Cette interminable crique n’est belle que nue et ma seule présence participe déjà à son enlaidissement. J’en ai conscience. Alors, j’essaie de m’y faire discret. Le bruit de mes pas s’efface dans celui des vagues. Le vent couvre ma respiration, excitée par mon besoin de distinction. Mes doigts s’engouffrent dans le sable tiède et mon regard s’abandonne vers le soleil couchant. Je suis seul avec elle, car je n’entends plus ces milliers de voix désacordées qui bruissent à l’unisson, ni celles des enfants qui voient l’ouvrage de leur après-midi détruits par une vaguelette scélérate ou celles de leur mère qui les appellent pour les consoler.

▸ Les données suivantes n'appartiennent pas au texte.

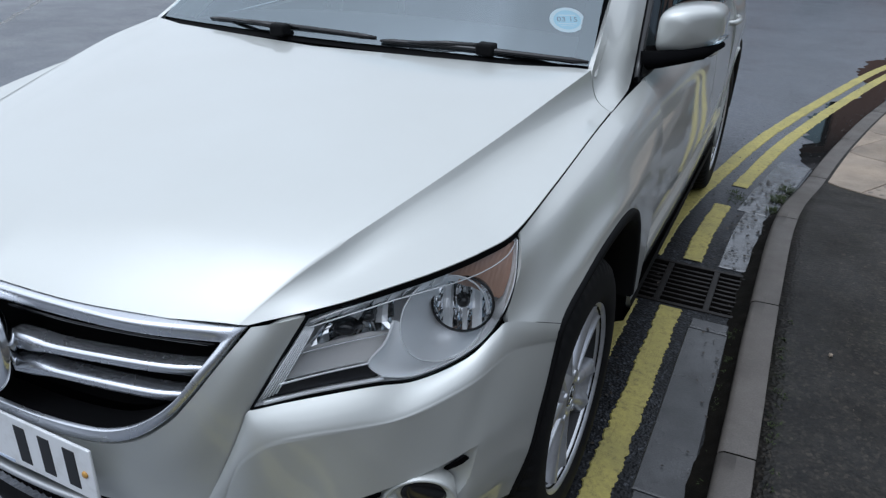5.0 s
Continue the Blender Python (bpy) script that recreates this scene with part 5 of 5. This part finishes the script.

La nuit tombe, lentement. Tous abandonnent la Praia de Rocha, répondant a l’appel des restaurants et des bars ouverts jusque tard dans la nuit. Je me joindrais bientôt à eux, car après tout, même si je tente de me convaincre du contraire, je ne plane pas, en âme supérieure, au dessus de cette masse que j’honni. J’emprunte les mêmes avions, je fréquente les mêmes agences de location de voiture, dors dans les mêmes hôtels, fait la queue aux mêmes buffets à volonté et photographie pareillement le sites touristiques qu’elle consomme, participant au viol collectif de leur beauté immaculée pendant des siècles.
Je suis la masse et rien ne me distingue d’elle, à part, peut-être, ma conscience d’y n’être rien.